<<<<
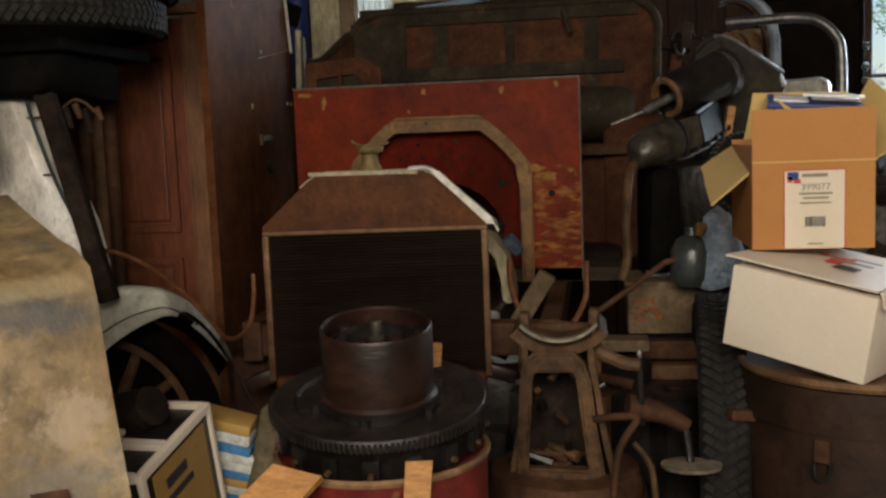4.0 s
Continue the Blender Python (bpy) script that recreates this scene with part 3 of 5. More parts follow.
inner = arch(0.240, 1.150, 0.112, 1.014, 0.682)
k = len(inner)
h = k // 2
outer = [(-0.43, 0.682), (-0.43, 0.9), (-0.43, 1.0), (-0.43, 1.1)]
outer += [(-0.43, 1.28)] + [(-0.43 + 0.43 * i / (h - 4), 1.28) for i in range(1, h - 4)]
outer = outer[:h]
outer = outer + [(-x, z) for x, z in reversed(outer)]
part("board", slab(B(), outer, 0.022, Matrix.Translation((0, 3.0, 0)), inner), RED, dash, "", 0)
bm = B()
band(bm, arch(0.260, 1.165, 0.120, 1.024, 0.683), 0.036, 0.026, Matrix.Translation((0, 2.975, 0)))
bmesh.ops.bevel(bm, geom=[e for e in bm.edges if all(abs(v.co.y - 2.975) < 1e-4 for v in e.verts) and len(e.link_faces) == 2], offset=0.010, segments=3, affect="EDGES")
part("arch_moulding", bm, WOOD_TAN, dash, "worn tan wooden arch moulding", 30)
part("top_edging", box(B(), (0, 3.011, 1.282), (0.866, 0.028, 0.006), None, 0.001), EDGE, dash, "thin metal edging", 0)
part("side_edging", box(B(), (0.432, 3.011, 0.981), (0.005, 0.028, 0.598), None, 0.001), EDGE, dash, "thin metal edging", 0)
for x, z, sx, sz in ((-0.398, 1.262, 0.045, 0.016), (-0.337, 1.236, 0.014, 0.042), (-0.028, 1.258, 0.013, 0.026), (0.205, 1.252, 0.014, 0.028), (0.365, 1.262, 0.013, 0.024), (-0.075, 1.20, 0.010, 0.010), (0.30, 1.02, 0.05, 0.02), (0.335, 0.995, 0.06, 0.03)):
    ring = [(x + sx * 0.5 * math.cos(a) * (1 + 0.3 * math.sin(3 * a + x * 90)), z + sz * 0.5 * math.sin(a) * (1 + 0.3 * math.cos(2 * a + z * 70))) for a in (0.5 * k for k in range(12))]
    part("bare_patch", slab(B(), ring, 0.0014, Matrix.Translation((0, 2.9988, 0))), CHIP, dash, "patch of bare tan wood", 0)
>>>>
:: TASK OBJECTIVE ::
Restate the whole listing above exactly, except for its images.

:: PROBLEM SOLUTION ::
4.0 s
Continue the Blender Python (bpy) script that recreates this scene with part 3 of 5. More parts follow.
inner = arch(0.240, 1.150, 0.112, 1.014, 0.682)
k = len(inner)
h = k // 2
outer = [(-0.43, 0.682), (-0.43, 0.9), (-0.43, 1.0), (-0.43, 1.1)]
outer += [(-0.43, 1.28)] + [(-0.43 + 0.43 * i / (h - 4), 1.28) for i in range(1, h - 4)]
outer = outer[:h]
outer = outer + [(-x, z) for x, z in reversed(outer)]
part("board", slab(B(), outer, 0.022, Matrix.Translation((0, 3.0, 0)), inner), RED, dash, "", 0)
bm = B()
band(bm, arch(0.260, 1.165, 0.120, 1.024, 0.683), 0.036, 0.026, Matrix.Translation((0, 2.975, 0)))
bmesh.ops.bevel(bm, geom=[e for e in bm.edges if all(abs(v.co.y - 2.975) < 1e-4 for v in e.verts) and len(e.link_faces) == 2], offset=0.010, segments=3, affect="EDGES")
part("arch_moulding", bm, WOOD_TAN, dash, "worn tan wooden arch moulding", 30)
part("top_edging", box(B(), (0, 3.011, 1.282), (0.866, 0.028, 0.006), None, 0.001), EDGE, dash, "thin metal edging", 0)
part("side_edging", box(B(), (0.432, 3.011, 0.981), (0.005, 0.028, 0.598), None, 0.001), EDGE, dash, "thin metal edging", 0)
for x, z, sx, sz in ((-0.398, 1.262, 0.045, 0.016), (-0.337, 1.236, 0.014, 0.042), (-0.028, 1.258, 0.013, 0.026), (0.205, 1.252, 0.014, 0.028), (0.365, 1.262, 0.013, 0.024), (-0.075, 1.20, 0.010, 0.010), (0.30, 1.02, 0.05, 0.02), (0.335, 0.995, 0.06, 0.03)):
    ring = [(x + sx * 0.5 * math.cos(a) * (1 + 0.3 * math.sin(3 * a + x * 90)), z + sz * 0.5 * math.sin(a) * (1 + 0.3 * math.cos(2 * a + z * 70))) for a in (0.5 * k for k in range(12))]
    part("bare_patch", slab(B(), ring, 0.0014, Matrix.Translation((0, 2.9988, 0))), CHIP, dash, "patch of bare tan wood", 0)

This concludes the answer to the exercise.